EXERCISE DIRECTIONS: Would you repeat the listing exactly but omit every picture?

DATASET EXCERPTS:
>> START
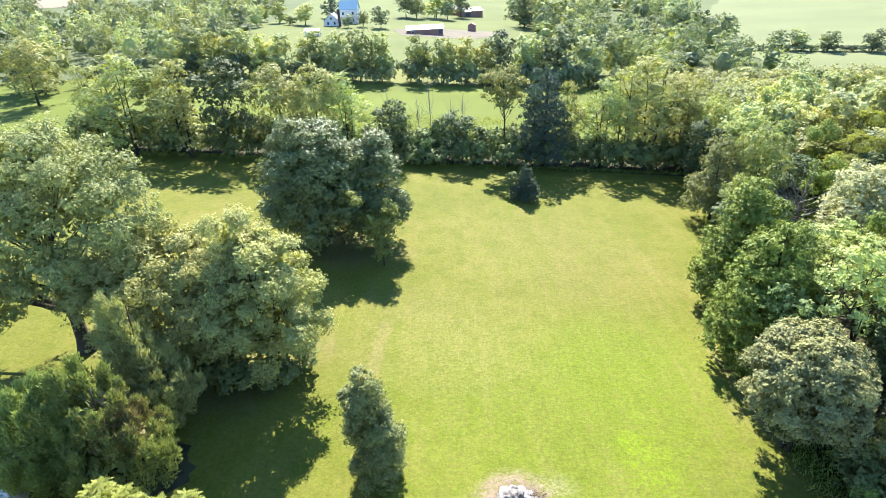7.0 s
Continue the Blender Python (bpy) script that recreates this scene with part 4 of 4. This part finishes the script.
for sort, x, y, H, R, label in (("far_b", 146, 272, 8.5, 4.5, "small round tree in a field hedge"), ("far_b", 153, 268, 9, 5, "small round tree in a field hedge"), ("far_m", 163, 262, 8.5, 4.5, "small round tree in a field hedge"),
                                ("far_m", 178, 256, 9, 4.5, "small round tree in a field hedge"), ("far_a", 196, 250, 12, 6, "round tree in a field hedge"), ("far_m", 132, 292, 13, 6, "open tree by the crop field"),
                                ("far_m", 124, 300, 15, 7, "dark tree by the crop field"), ("far_m", 116, 318, 18, 8, "dark tree by the crop field")):
    plant(sort, x, y, H, R, label, "trees of the field hedge")
for k in range(20):
    plant("far_bush", 140 + k * 3.2, 272 - k * 1.25, 3.0, 2.4, "low hedge shrub along the crop field", "shrubs of the field hedge")
FARM = "trees round the farmhouse"
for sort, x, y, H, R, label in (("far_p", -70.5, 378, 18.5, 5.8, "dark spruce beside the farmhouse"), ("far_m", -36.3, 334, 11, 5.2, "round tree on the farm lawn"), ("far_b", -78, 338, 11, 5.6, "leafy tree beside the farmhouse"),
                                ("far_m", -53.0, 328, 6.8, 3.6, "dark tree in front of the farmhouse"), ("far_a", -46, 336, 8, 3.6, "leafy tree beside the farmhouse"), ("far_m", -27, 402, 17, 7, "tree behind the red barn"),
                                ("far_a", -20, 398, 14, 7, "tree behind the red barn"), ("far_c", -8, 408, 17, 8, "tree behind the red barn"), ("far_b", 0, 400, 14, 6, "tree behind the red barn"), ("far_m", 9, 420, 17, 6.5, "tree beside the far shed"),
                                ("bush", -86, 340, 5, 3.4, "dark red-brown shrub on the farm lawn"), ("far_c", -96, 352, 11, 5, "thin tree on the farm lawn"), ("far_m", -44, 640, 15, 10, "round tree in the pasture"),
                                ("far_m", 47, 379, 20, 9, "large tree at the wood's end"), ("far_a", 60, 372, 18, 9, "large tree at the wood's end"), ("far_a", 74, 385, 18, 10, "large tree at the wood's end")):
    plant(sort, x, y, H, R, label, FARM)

# ---- garage ----
def slab(bm, a, b, c, d, thick):
    """A roof board: four corners of its upper side, and its thickness downwards."""
    up = [bm.verts.new(p) for p in (a, b, c, d)]
    dn = [bm.verts.new((p[0], p[1], p[2] - thick)) for p in (a, b, c, d)]
    bm.faces.new(up)
    bm.faces.new(dn[::-1])
    for k in range(4):
        j = (k + 1) % 4
        bm.faces.new((up[j], up[k], dn[k], dn[j]))
    bmesh.ops.recalc_face_normals(bm, faces=bm.faces)
    return bm


def shingle_roof(parent, half, rise, y0, y1, z, thick, mat, courses, name="roof_slope"):
    """Two slopes laid in overlapping courses, slightly sagging."""
    for side in (-1, 1):
        under = side * half
        corners = ((0, y0 + 0.04, z + rise - thick - 0.05), (0, y1 - 0.04, z + rise - thick - 0.05), (under * 0.99, y1 - 0.04, z - thick - 0.045), (under * 0.99, y0 + 0.04, z - thick - 0.045))
        slope = part(name, slab(bmesh.new(), *corners, 0.05), mat, parent, "grey shingle roof slope")
        for k in range(courses):
            q0, q1 = k / courses, (k + 1) / courses + 0.02
            n = 10
            bm = bmesh.new()
            for j in range(n):
                ya, yb = y0 + (y1 - y0) * j / n, y0 + (y1 - y0) * (j + 1) / n
                def at(q, y):
                    sag = 0.03 * noise.noise((q * 2.0, y * 0.9, side * 3.0))
                    return (side * half * (1 - min(q, 1.0)), y, z + rise * min(q, 1.0) + sag + 0.004 * (1 - (q - q0) / (q1 - q0)))
                p = [bm.verts.new(at(q, y)) for q, y in ((q0, ya), (q0, yb), (q1, yb), (q1, ya))]
                lowp = [bm.verts.new((v.co.x, v.co.y, v.co.z - thick)) for v in p]
                bm.faces.new(p if side > 0 else p[::-1])
                bm.faces.new((p[0], p[1], lowp[1], lowp[0]))
                if k == 0:
                    bm.faces.new(lowp)
                if j == 0:
                    bm.faces.new((p[0], p[3], lowp[3], lowp[0]))
                if j == n - 1:
                    bm.faces.new((p[1], p[2], lowp[2], lowp[1]))
            bmesh.ops.remove_doubles(bm, verts=bm.verts, dist=0.0005)
            part("shingle_course", bm, mat, slope)


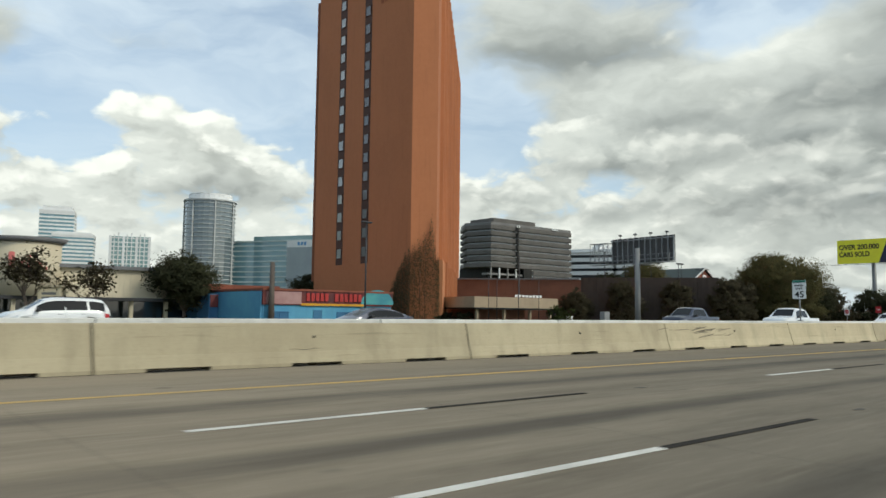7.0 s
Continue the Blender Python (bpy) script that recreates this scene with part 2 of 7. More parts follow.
def box(bm, x0, y0, z0, x1, y1, z1, mi=0, bev=0.0, m=None):
    vs = [bm.verts.new((x, y, z)) for z in (z0, z1) for y in (y0, y1) for x in (x0, x1)]
    fs = [bm.faces.new([vs[i] for i in f]) for f in ((0, 2, 3, 1), (4, 5, 7, 6), (0, 1, 5, 4), (2, 6, 7, 3), (0, 4, 6, 2), (1, 3, 7, 5))]
    if bev:
        es = {e for f in fs for e in f.edges}
        r = bmesh.ops.bevel(bm, geom=list(es), offset=bev, segments=1, affect="EDGES", profile=0.5)
        fs = list({f for v in vs if v.is_valid for f in v.link_faces} | set(r["faces"]))
    for f in fs:
        if f.is_valid:
            f.material_index = mi
    if m is not None:
        bmesh.ops.transform(bm, matrix=m, verts=list({v for f in fs if f.is_valid for v in f.verts}))
    return fs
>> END
ANSWER FOR THE TASK:
7.0 s
Continue the Blender Python (bpy) script that recreates this scene with part 4 of 4. This part finishes the script.
for sort, x, y, H, R, label in (("far_b", 146, 272, 8.5, 4.5, "small round tree in a field hedge"), ("far_b", 153, 268, 9, 5, "small round tree in a field hedge"), ("far_m", 163, 262, 8.5, 4.5, "small round tree in a field hedge"),
                                ("far_m", 178, 256, 9, 4.5, "small round tree in a field hedge"), ("far_a", 196, 250, 12, 6, "round tree in a field hedge"), ("far_m", 132, 292, 13, 6, "open tree by the crop field"),
                                ("far_m", 124, 300, 15, 7, "dark tree by the crop field"), ("far_m", 116, 318, 18, 8, "dark tree by the crop field")):
    plant(sort, x, y, H, R, label, "trees of the field hedge")
for k in range(20):
    plant("far_bush", 140 + k * 3.2, 272 - k * 1.25, 3.0, 2.4, "low hedge shrub along the crop field", "shrubs of the field hedge")
FARM = "trees round the farmhouse"
for sort, x, y, H, R, label in (("far_p", -70.5, 378, 18.5, 5.8, "dark spruce beside the farmhouse"), ("far_m", -36.3, 334, 11, 5.2, "round tree on the farm lawn"), ("far_b", -78, 338, 11, 5.6, "leafy tree beside the farmhouse"),
                                ("far_m", -53.0, 328, 6.8, 3.6, "dark tree in front of the farmhouse"), ("far_a", -46, 336, 8, 3.6, "leafy tree beside the farmhouse"), ("far_m", -27, 402, 17, 7, "tree behind the red barn"),
                                ("far_a", -20, 398, 14, 7, "tree behind the red barn"), ("far_c", -8, 408, 17, 8, "tree behind the red barn"), ("far_b", 0, 400, 14, 6, "tree behind the red barn"), ("far_m", 9, 420, 17, 6.5, "tree beside the far shed"),
                                ("bush", -86, 340, 5, 3.4, "dark red-brown shrub on the farm lawn"), ("far_c", -96, 352, 11, 5, "thin tree on the farm lawn"), ("far_m", -44, 640, 15, 10, "round tree in the pasture"),
                                ("far_m", 47, 379, 20, 9, "large tree at the wood's end"), ("far_a", 60, 372, 18, 9, "large tree at the wood's end"), ("far_a", 74, 385, 18, 10, "large tree at the wood's end")):
    plant(sort, x, y, H, R, label, FARM)

# ---- garage ----
def slab(bm, a, b, c, d, thick):
    """A roof board: four corners of its upper side, and its thickness downwards."""
    up = [bm.verts.new(p) for p in (a, b, c, d)]
    dn = [bm.verts.new((p[0], p[1], p[2] - thick)) for p in (a, b, c, d)]
    bm.faces.new(up)
    bm.faces.new(dn[::-1])
    for k in range(4):
        j = (k + 1) % 4
        bm.faces.new((up[j], up[k], dn[k], dn[j]))
    bmesh.ops.recalc_face_normals(bm, faces=bm.faces)
    return bm


def shingle_roof(parent, half, rise, y0, y1, z, thick, mat, courses, name="roof_slope"):
    """Two slopes laid in overlapping courses, slightly sagging."""
    for side in (-1, 1):
        under = side * half
        corners = ((0, y0 + 0.04, z + rise - thick - 0.05), (0, y1 - 0.04, z + rise - thick - 0.05), (under * 0.99, y1 - 0.04, z - thick - 0.045), (under * 0.99, y0 + 0.04, z - thick - 0.045))
        slope = part(name, slab(bmesh.new(), *corners, 0.05), mat, parent, "grey shingle roof slope")
        for k in range(courses):
            q0, q1 = k / courses, (k + 1) / courses + 0.02
            n = 10
            bm = bmesh.new()
            for j in range(n):
                ya, yb = y0 + (y1 - y0) * j / n, y0 + (y1 - y0) * (j + 1) / n
                def at(q, y):
                    sag = 0.03 * noise.noise((q * 2.0, y * 0.9, side * 3.0))
                    return (side * half * (1 - min(q, 1.0)), y, z + rise * min(q, 1.0) + sag + 0.004 * (1 - (q - q0) / (q1 - q0)))
                p = [bm.verts.new(at(q, y)) for q, y in ((q0, ya), (q0, yb), (q1, yb), (q1, ya))]
                lowp = [bm.verts.new((v.co.x, v.co.y, v.co.z - thick)) for v in p]
                bm.faces.new(p if side > 0 else p[::-1])
                bm.faces.new((p[0], p[1], lowp[1], lowp[0]))
                if k == 0:
                    bm.faces.new(lowp)
                if j == 0:
                    bm.faces.new((p[0], p[3], lowp[3], lowp[0]))
                if j == n - 1:
                    bm.faces.new((p[1], p[2], lowp[2], lowp[1]))
            bmesh.ops.remove_doubles(bm, verts=bm.verts, dist=0.0005)
            part("shingle_course", bm, mat, slope)


7.0 s
Continue the Blender Python (bpy) script that recreates this scene with part 2 of 7. More parts follow.
def box(bm, x0, y0, z0, x1, y1, z1, mi=0, bev=0.0, m=None):
    vs = [bm.verts.new((x, y, z)) for z in (z0, z1) for y in (y0, y1) for x in (x0, x1)]
    fs = [bm.faces.new([vs[i] for i in f]) for f in ((0, 2, 3, 1), (4, 5, 7, 6), (0, 1, 5, 4), (2, 6, 7, 3), (0, 4, 6, 2), (1, 3, 7, 5))]
    if bev:
        es = {e for f in fs for e in f.edges}
        r = bmesh.ops.bevel(bm, geom=list(es), offset=bev, segments=1, affect="EDGES", profile=0.5)
        fs = list({f for v in vs if v.is_valid for f in v.link_faces} | set(r["faces"]))
    for f in fs:
        if f.is_valid:
            f.material_index = mi
    if m is not None:
        bmesh.ops.transform(bm, matrix=m, verts=list({v for f in fs if f.is_valid for v in f.verts}))
    return fs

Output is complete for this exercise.